Oct. 27, 2009
A junior on the Holy Cross field hockey team, Breezy Rush has been instrumental in the Crusaders' involvement with the Big Brothers Big Sisters program. In this story, she discusses why that relationship has been so important to her.
There is a plaque that hangs on the wall in my kitchen at home that reads, "One hundred years from now, it will not matter what my bank account was, how big my house was, or what kind of car I drove. But the world may be a little better, because I was important in the life of a child."
As a child, I had glanced at it a thousand times in passing, but never really thought much of it until now. Today, I see that it describes my own childhood perfectly. It illustrates the sacrifices that my parents made so that my three brothers and I could have the best childhood possible. The main sacrifice that my father made was giving up the New York City corporate world to start his own business with my mom. This not only required my father to endure a pay cut, but also forced him to take on a second job delivering newspapers to ensure that there would be enough money to cover the cost of our mortgage. By having to work two jobs one would think that my dad would have less time for his children, but the sacrifice actually increased the attention he could give to my three brothers and me. In fact, at one point my father was the coach of nine basketball teams because my siblings and I all wanted to be on multiple teams and all wanted him as our coach. My dad's increased involvement was possible because even though my dad was working two jobs, he was able to work from home during the hours that my brothers and I slept.
With my dad at home and my mom always there for us, we received the attention that Elaine Hardt urged for when she wrote, "Money doesn't buy real pleasure / It doesn't matter where you live / Children need your own attention / Something only you can give."
My siblings and I were blessed with this abundance of attention and constant care that a child needs, and it has helped shape who I am today. This concept of receiving life shaping attention as a child is why, when my teammate Carolyn Connelly who graduated from Holy Cross in 2009, came to me and asked if I wanted to help initiate a relationship between the Holy Cross field hockey team and the Big Brothers Big Sisters program, I did not hesitate to accept her proposal. I wanted to be able to provide for a little girl the same kind of attention that I received, and that I think every child needs and deserves in order to develop into the person they have the potential to become.
In addition, the opportunity to get involved with the Worcester community and to be a part of the growth and development of young girls was something I have always wanted to do. I wanted to get my teammates involved because I am confident that they all have the ability to help foster the dreams and goals of young girls because the girls on my team are the strongest and most unique individuals that I have ever come in contact with. In fact, since my freshman year at Holy Cross, my teammates have actually been my own role models. While I knew that my teammates would be the best candidates for this program, each one of them made the decision on their own to get involved.

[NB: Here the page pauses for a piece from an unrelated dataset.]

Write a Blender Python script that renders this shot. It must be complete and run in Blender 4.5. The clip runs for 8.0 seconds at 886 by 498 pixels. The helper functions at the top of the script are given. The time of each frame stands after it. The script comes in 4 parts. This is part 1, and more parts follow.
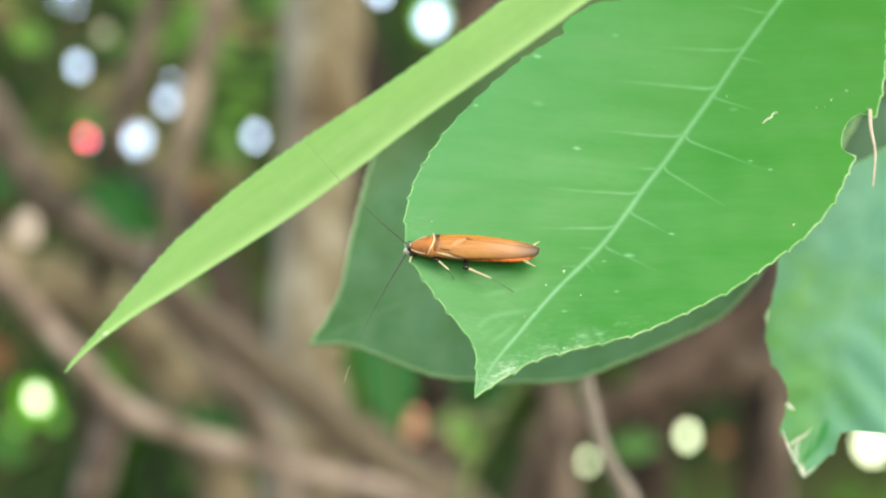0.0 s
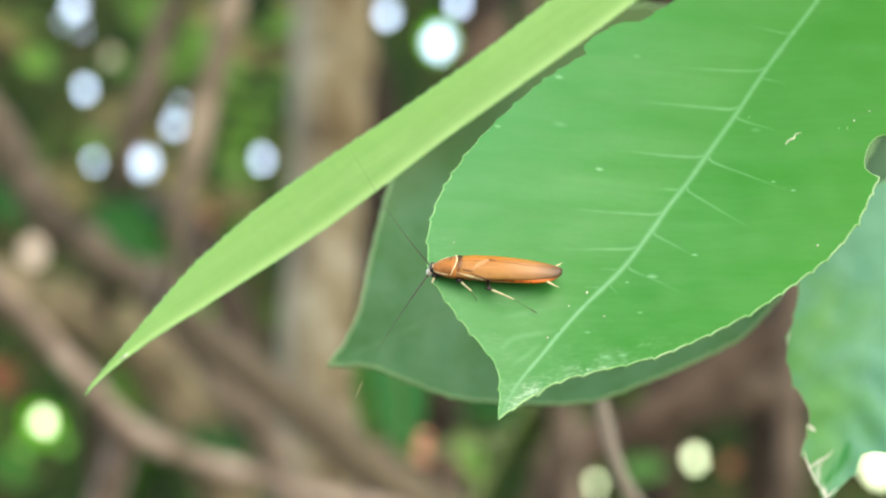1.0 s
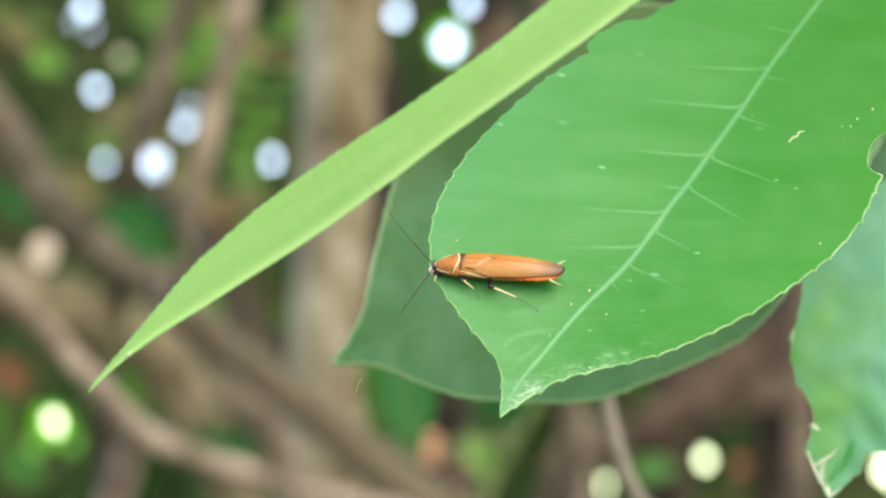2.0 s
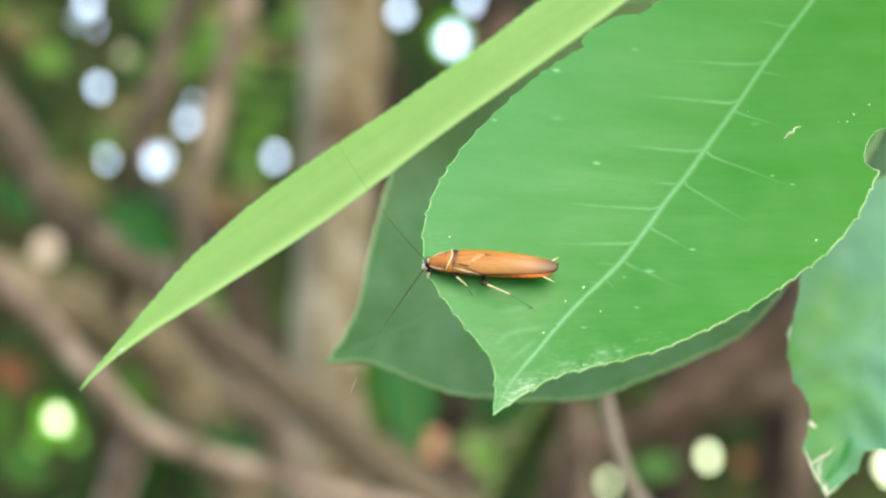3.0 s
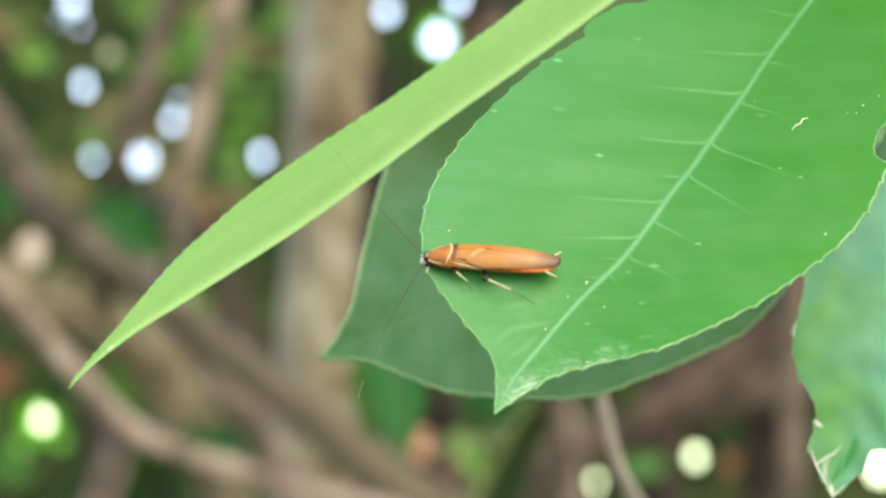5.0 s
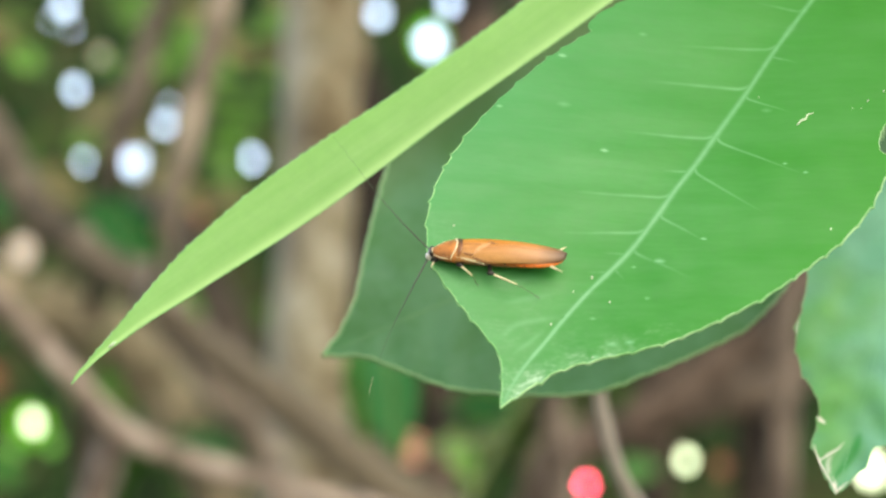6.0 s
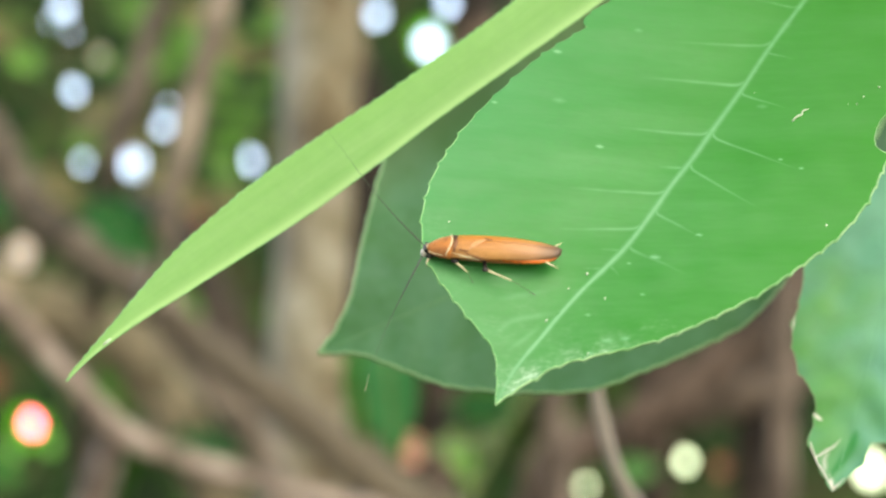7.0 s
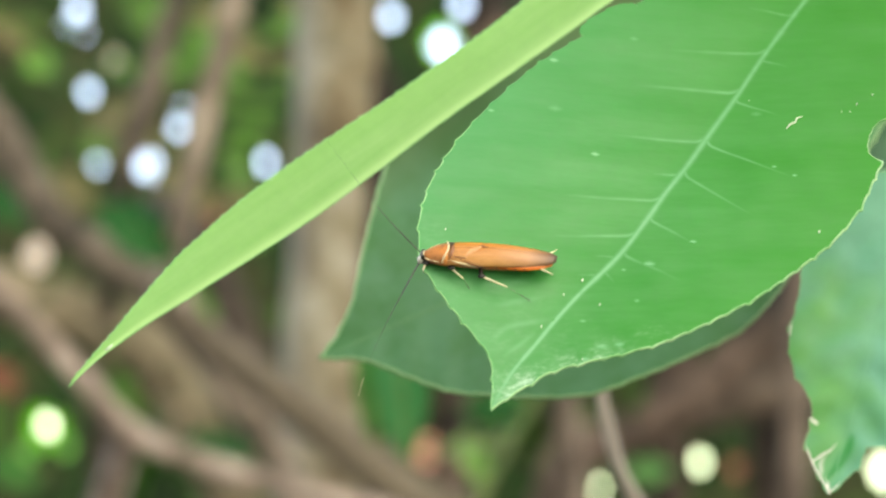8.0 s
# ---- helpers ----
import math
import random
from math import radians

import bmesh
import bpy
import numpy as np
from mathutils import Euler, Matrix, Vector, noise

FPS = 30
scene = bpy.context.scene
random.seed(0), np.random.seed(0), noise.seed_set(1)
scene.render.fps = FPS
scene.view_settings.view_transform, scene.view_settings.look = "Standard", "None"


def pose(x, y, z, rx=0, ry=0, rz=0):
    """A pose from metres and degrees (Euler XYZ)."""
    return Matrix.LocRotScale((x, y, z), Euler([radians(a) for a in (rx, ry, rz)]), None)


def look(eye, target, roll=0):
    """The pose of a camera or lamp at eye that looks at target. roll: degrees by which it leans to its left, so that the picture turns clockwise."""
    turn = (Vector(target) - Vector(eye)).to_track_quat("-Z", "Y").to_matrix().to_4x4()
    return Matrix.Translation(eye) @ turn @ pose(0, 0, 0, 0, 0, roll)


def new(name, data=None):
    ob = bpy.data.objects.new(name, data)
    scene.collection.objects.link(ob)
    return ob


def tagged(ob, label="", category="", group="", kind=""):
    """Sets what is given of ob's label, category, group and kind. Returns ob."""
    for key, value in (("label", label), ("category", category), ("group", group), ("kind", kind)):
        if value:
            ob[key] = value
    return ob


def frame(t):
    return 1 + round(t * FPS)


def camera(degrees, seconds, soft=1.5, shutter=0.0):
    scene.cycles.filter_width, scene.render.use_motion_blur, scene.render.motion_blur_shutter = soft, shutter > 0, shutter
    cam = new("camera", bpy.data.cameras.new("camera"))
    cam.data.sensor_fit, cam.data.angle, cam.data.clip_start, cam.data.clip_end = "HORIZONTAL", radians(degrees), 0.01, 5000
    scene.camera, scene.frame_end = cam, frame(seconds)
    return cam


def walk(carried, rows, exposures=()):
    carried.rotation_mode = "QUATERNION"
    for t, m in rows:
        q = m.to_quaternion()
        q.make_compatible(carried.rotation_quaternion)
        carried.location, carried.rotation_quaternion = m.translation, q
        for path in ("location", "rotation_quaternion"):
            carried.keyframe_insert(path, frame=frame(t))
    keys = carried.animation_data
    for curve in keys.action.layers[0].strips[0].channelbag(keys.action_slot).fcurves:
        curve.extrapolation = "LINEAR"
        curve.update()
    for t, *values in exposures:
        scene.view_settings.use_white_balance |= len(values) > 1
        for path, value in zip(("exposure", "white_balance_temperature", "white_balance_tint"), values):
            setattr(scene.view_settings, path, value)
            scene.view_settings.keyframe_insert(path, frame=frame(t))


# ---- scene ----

# ---------------------------------------------------------------- camera
FOCUS = 0.1635
cam = camera(24, 8.0, soft=2.15)
cam.data.dof.use_dof = True
cam.data.dof.focus_distance = FOCUS
cam.data.dof.aperture_fstop = 27.0
cam.data.dof.aperture_ratio = 1.12

walk(cam, [
    (0.0, pose(0.00143, -0.00039, 1.20023, 89.370, -0.036, -0.147)),
    (0.1, pose(0.00133, -0.00035, 1.20013, 89.622, -0.038, -0.050)),
    (0.2, pose(0.00124, -0.00031, 1.20003, 89.935, -0.040, 0.002)),
    (0.3, pose(0.00115, -0.00027, 1.19993, 89.873, -0.042, -0.075)),
    (0.5, pose(0.00096, -0.00019, 1.19974, 89.908, -0.046, -0.044)),
    (1.0, pose(0.00008, -0.00000, 1.20008, 90.001, 0.000, 0.000)),
    (1.5, pose(0.00023, 0.00000, 1.19990, 90.053, -0.018, 0.147)),
    (3.0, pose(0.00158, 0.00130, 1.19979, 89.951, -0.026, 0.405)),
    (3.5, pose(0.00121, 0.00304, 1.19948, 89.961, -0.042, 0.225)),
    (4.0, pose(0.00078, 0.00506, 1.19952, 89.925, -0.091, 0.074)),
    (4.5, pose(0.00075, 0.00558, 1.19958, 89.916, -0.037, 0.040)),
    (6.0, pose(-0.00066, 0.00586, 1.19866, 90.056, -0.082, -0.276)),
    (6.5, pose(-0.00116, 0.00605, 1.19883, 90.027, -0.043, -0.524)),
    (7.0, pose(-0.00031, 0.00619, 1.19827, 90.099, -0.020, -0.288)),
    (7.5, pose(0.00038, 0.00563, 1.19849, 90.143, 0.022, -0.136)),
    (8.0, pose(0.00116, 0.00445, 1.19872, 90.126, 0.059, 0.151)),
], exposures=[(0.0, 1.08, 7100, -3), (8.0, 1.08, 7100, -3)])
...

Their involvement was not forced upon them by our coach and they were probably not influenced by Tiger Woods when he stated, "If you are given a chance to be a role model, I think you should always take it because you can influence a person's life in a positive light."
Instead, each one searched deep within themselves and decided they wanted to impact the life of a child. Their unanimous decision to join the program not only supported my view of them as role-models, but also reaffirmed the confidence in my decision to come to Holy Cross three years ago.
When I graduated from high school, I wanted to be a part of a college team that was not just concerned with success on the field, but also cared about the world around them.
Our team is all about support and love, and by making this program a part of what Holy Cross field hockey represents, we have embraced the chance to make a difference in the life of a child. However, through this opportunity we are not just the teachers but also the learners.
While we all joined this program with the hopes of giving back to the community and impacting a little girl, we have also been able to grow as individuals and have been impacted ourselves by the relationships we have made. Every week when we go to the Boys and Girls Club our eyes are opened to a whole new world, those of young girls who have a whole life ahead of them, who may someday be future NCAA athletes themselves. In fact, I believe the attendance of our Little Sisters at our game against Colgate on Oct. 17 helped us earn the win.
On that day, not only were we playing for the love of the game, but also for a little girl who learns by example.
Therefore, the presence of our Little Sisters that day forced us, like they do every time we are with them, to be the best that we can be.